Avec l’avènement du régime de la rupture, on croyait à une espèce politique en voie de disparition. Mais contre toute attente, la rupture va solliciter ses talents d’ingrat et d’opportuniste pour dérober le parti FCBE habilement à Boni Yayi. Il se retourne contre son ancien mentor Yayi comme il l’a fait pour Mathurin Nago. L’instituteur de Bopa va s’investir à fond dans le dénigrement du parti Les Démocrates et de son président.

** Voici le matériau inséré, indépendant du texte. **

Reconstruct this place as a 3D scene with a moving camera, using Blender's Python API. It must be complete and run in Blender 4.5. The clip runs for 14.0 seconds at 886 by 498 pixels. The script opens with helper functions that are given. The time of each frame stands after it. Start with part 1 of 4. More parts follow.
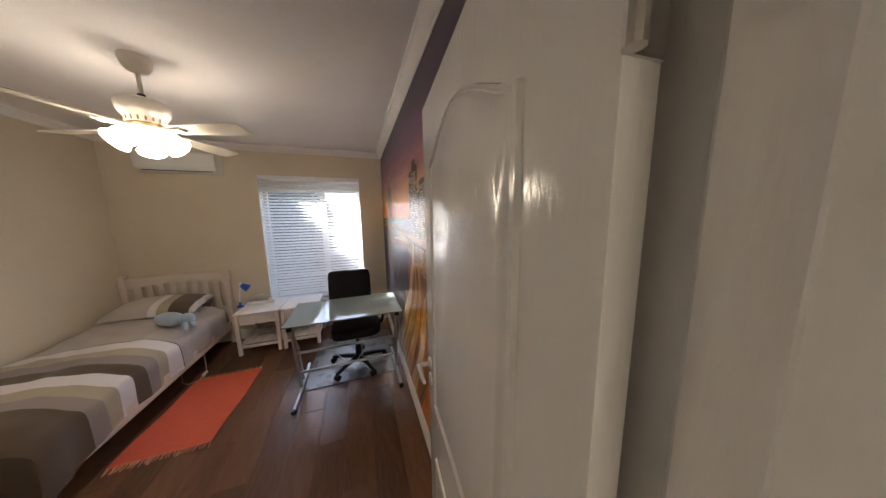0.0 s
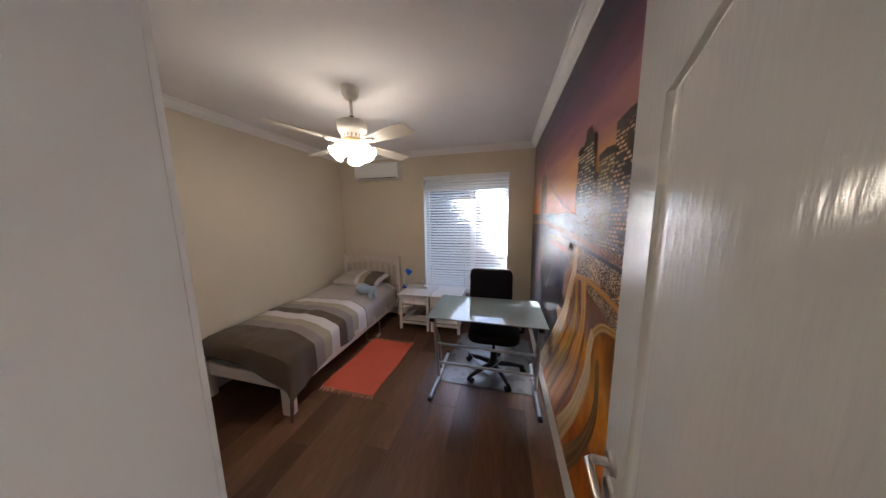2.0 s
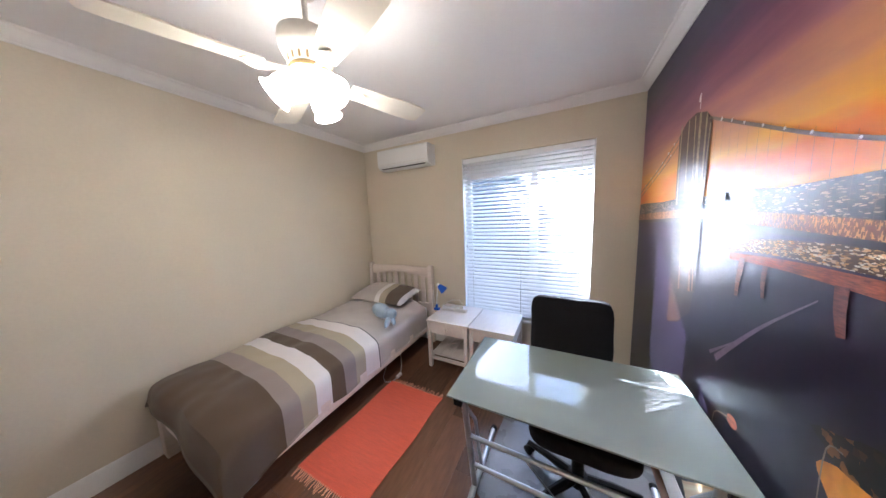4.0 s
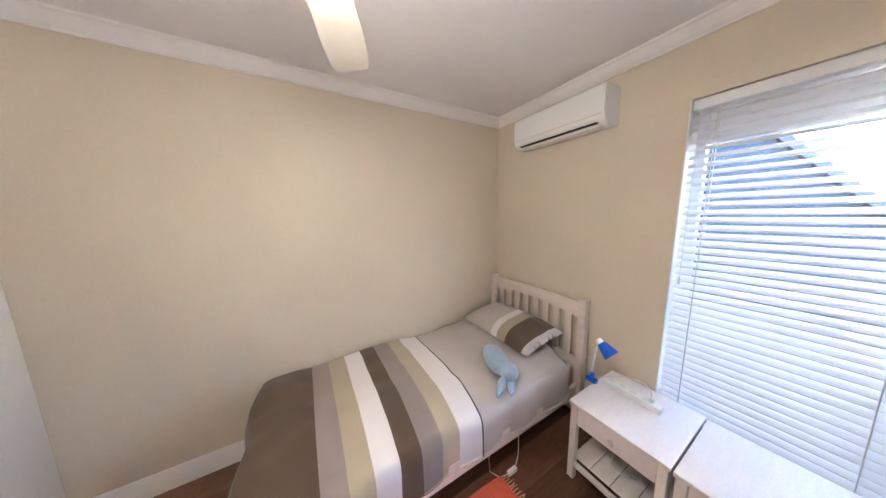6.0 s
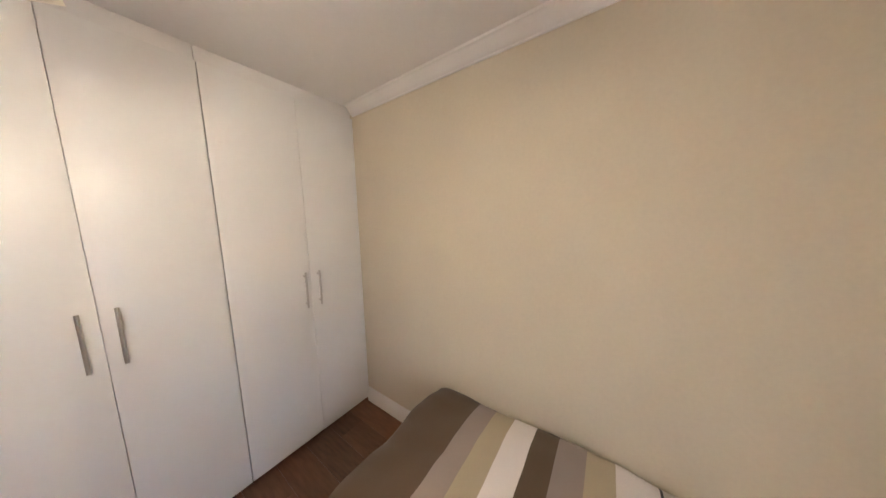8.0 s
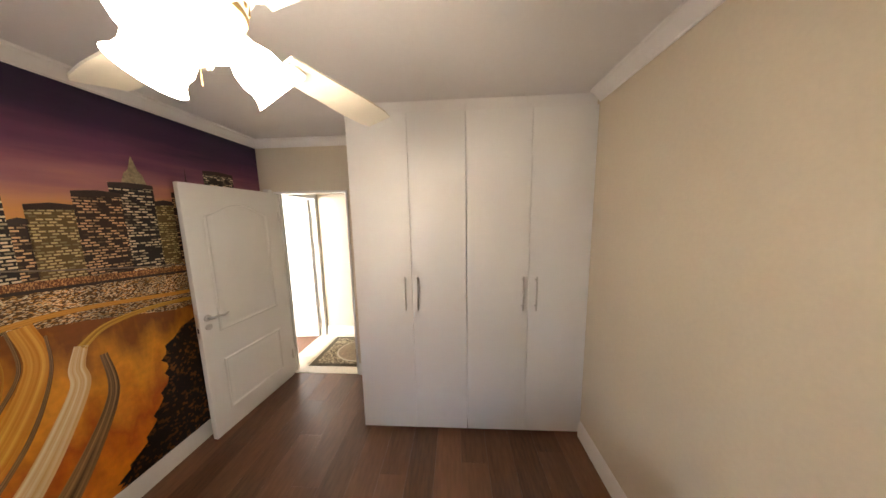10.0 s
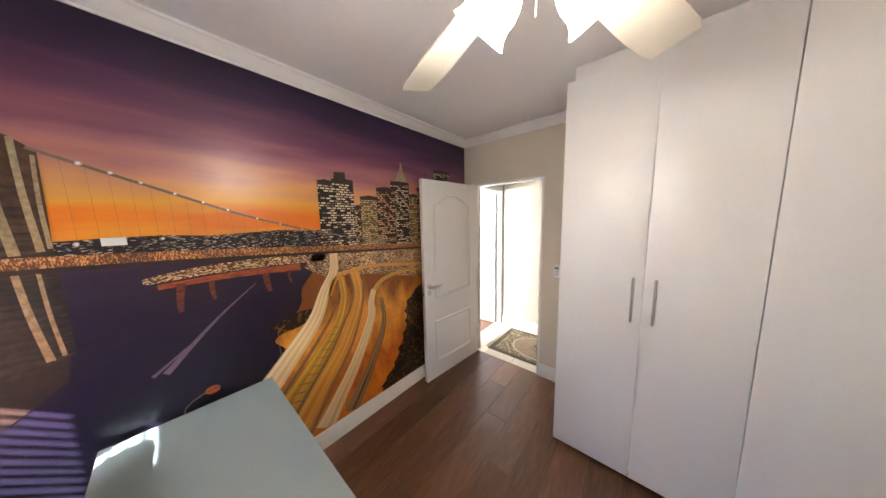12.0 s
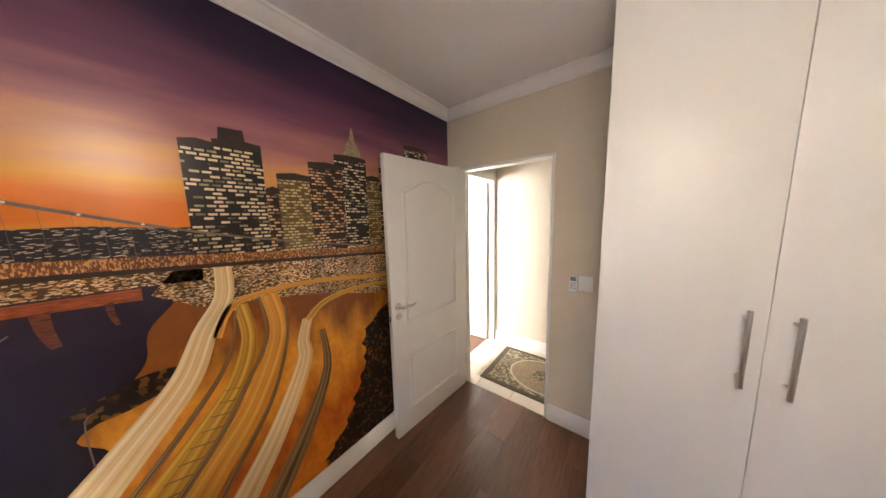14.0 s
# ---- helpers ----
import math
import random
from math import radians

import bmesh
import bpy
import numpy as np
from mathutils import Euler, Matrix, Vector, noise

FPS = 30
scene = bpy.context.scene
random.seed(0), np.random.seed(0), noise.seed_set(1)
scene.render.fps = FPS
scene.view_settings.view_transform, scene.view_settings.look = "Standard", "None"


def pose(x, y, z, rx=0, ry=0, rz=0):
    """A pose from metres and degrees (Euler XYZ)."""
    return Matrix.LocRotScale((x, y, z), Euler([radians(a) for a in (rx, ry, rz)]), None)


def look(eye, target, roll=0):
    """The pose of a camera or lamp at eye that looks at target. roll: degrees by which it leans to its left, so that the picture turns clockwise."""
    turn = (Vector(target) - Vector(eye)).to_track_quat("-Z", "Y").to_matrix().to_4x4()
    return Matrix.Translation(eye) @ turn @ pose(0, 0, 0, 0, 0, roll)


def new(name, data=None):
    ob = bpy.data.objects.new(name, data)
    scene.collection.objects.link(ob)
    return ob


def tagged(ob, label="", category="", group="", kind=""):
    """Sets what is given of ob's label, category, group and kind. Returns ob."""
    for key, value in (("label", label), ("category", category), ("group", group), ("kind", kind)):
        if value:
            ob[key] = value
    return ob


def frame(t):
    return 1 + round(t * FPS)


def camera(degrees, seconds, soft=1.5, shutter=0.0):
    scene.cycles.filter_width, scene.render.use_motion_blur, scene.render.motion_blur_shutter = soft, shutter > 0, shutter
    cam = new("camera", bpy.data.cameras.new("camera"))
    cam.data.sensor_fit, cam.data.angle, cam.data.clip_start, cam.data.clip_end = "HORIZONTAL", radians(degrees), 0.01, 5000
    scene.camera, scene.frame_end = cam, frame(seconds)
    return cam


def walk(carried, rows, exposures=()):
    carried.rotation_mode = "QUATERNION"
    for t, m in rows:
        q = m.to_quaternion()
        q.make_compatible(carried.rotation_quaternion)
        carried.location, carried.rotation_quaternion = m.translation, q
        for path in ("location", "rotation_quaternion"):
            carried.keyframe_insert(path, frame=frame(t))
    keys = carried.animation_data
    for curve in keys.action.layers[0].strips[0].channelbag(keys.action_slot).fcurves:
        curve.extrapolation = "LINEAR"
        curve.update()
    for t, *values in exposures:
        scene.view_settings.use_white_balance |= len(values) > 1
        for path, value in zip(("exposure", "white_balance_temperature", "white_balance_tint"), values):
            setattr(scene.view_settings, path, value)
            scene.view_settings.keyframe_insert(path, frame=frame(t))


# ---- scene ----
cam = camera(123.9, 14.0)
PATH = [
    (0, (2.631, -0.093, 1.627), (3.3, 1.771, 1.349), -0.9),
    (0.5, (2.673, -0.037, 1.662), (2.827, 1.936, 1.374), -0.6),
    (1, (2.691, -0.049, 1.645), (2.481, 1.92, 1.366), -0.6),
    (1.5, (2.703, 0.016, 1.598), (2.282, 1.953, 1.337), -1.0),
    (2, (2.624, 0.226, 1.599), (2.132, 2.145, 1.325), -0.7),
    (2.2, (2.583, 0.362, 1.597), (2.069, 2.275, 1.325), -0.8),
    (4.3, (2.395, 1.266, 1.544), (1.419, 2.992, 1.285), -1.3),
    (4.5, (2.303, 1.314, 1.561), (1.282, 3.013, 1.291), -0.6),
    (5, (2.186, 1.507, 1.576), (0.958, 3.061, 1.297), -0.8),
    (5.5, (2.033, 1.706, 1.584), (0.55, 3.019, 1.305), -0.6),
    (6, (1.92, 1.91, 1.633), (0.21, 2.906, 1.342), -1.1),
    (6.5, (1.803, 2.131, 1.629), (-0.114, 2.646, 1.381), -1.2),
    (7, (1.646, 2.222, 1.634), (-0.337, 2.296, 1.386), -1.2),
    (7.2, (1.558, 2.276, 1.63), (-0.418, 2.078, 1.386), -1.2),
    (9.3, (0.979, 2.536, 1.737), (0.466, 0.623, 1.462), -1.0),
    (9.5, (0.973, 2.513, 1.732), (0.647, 0.558, 1.464), -0.9),
    (10, (0.963, 2.43, 1.742), (1.076, 0.45, 1.484), -1.1),
    (10.5, (1.009, 2.359, 1.755), (1.544, 0.449, 1.498), -1.0),
    (11, (1.083, 2.338, 1.746), (1.899, 0.529, 1.493), -1.1),
    (11.5, (1.169, 2.31, 1.715), (2.275, 0.662, 1.465), -1.2),
    (12, (1.316, 2.404, 1.66), (2.61, 0.899, 1.409), -1.2),
    (12.5, (1.344, 2.501, 1.608), (2.672, 1.026, 1.36), -1.3),
    (13, (1.348, 2.47, 1.585), (2.632, 0.959, 1.328), -1.3),
    (13.5, (1.452, 2.236, 1.574), (2.692, 0.688, 1.321), -1.3),
    (14, (1.665, 1.845, 1.612), (2.882, 0.279, 1.357), -1.4),
]
EXPOSURE = [(0.0, 2.95, 6200, 13), (0.5, 2.85, 5900, 13), (2.0, 2.8, 5750, 14), (4.3, 3.95, 5250, 12), (5.0, 4.1, 5350, 12), (6.5, 4.05, 5550, 13), (9.4, 3.5, 6500, 13), (11.0, 3.65, 6200, 13), (12.5, 3.75, 5600, 13), (14.0, 3.6, 6150, 14)]
walk(cam, [(t, look(eye, target, roll)) for t, eye, target, roll in PATH], EXPOSURE)

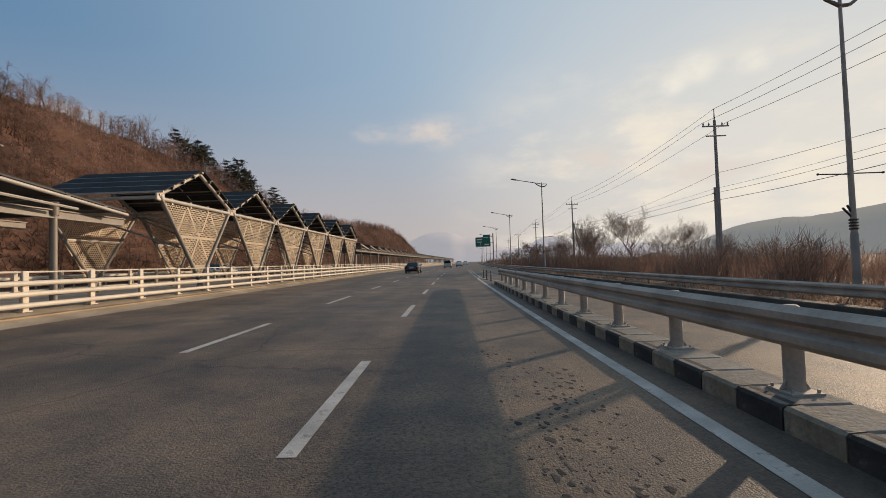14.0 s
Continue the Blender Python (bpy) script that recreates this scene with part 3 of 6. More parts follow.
RIGHT_ARROW = [(-0.09, 0), (0.09, 0), (0.09, 2.55), (0.42, 2.55), (0.42, 1.75), (1.12, 2.85), (0.42, 3.9), (0.42, 3.05), (-0.09, 3.05)]
BENT_ARROW = [(-0.09, 0), (0.09, 0), (0.10, 2.5), (0.62, 2.9), (0.72, 2.25), (1.18, 3.3), (0.66, 4.1), (0.62, 3.35), (-0.09, 3.0)]
arrow(RIGHT_ARROW, 52.1, 0.22, "worn white right-turn arrow on the asphalt")
arrow(BENT_ARROW, 52.1, -3.02, "worn white bending arrow on the asphalt")
arrow(BENT_ARROW, 52.1, -6.3, "worn white bending arrow on the asphalt")
MERGE_ARROW = [(5.60, 277.4), (5.44, 277.2), (4.46, 279.85), (4.62, 280.05), (4.95, 280.3), (3.66, 281.95), (4.2, 279.75)]
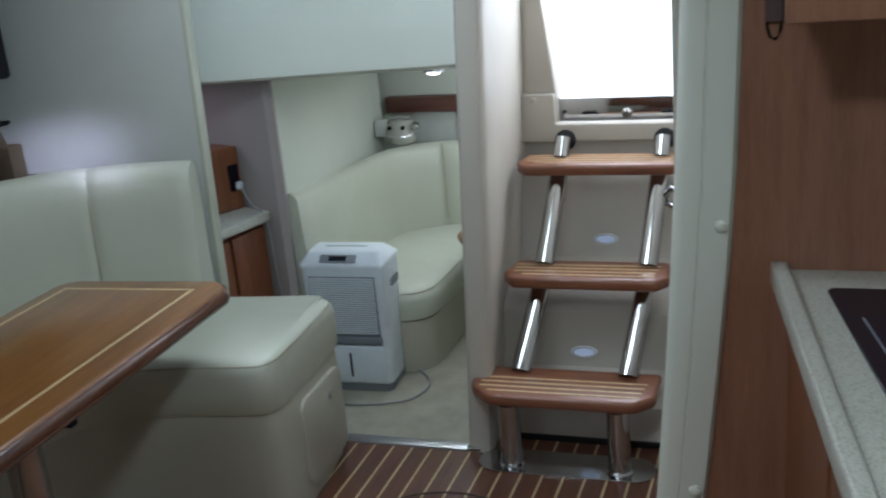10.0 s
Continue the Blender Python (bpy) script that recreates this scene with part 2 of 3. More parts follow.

Lorsque l’opposition lance un tempo donné, il s’essaie de jouer le mauvais son pour la désorienter. Il est toujours le mauvais musicien de l’orchestre qui joue la mauvaise game. Chaque fois que Boni Yayi va dans une direction, il essaie de le ralentir. Chaque fois que l’opposition tente de s’unir autour d’un chantier ou d’un idéal, il essaie de saboter l’initiative en jouant sur la corde de la division. On l’a vu encore à l’œuvre la semaine dernière lorsqu’il tente de saboter le cadre de concertation de l’opposition en montrant une opposition désunie. Pendant combien de temps va-t-il jouer au mauvais rôle ? Pendant combien de temps va-t-il alimenter cette opposition « jaune » ? Si Boni Yayi a cherché de ses propres mains, la fourmi qui le pique, on peut néanmoins déplorer qu’une espèce du genre continue d’avoir sa place dans le landerneau politique.
Si le diable devait chercher un suppôt direct, ce serait celui-là.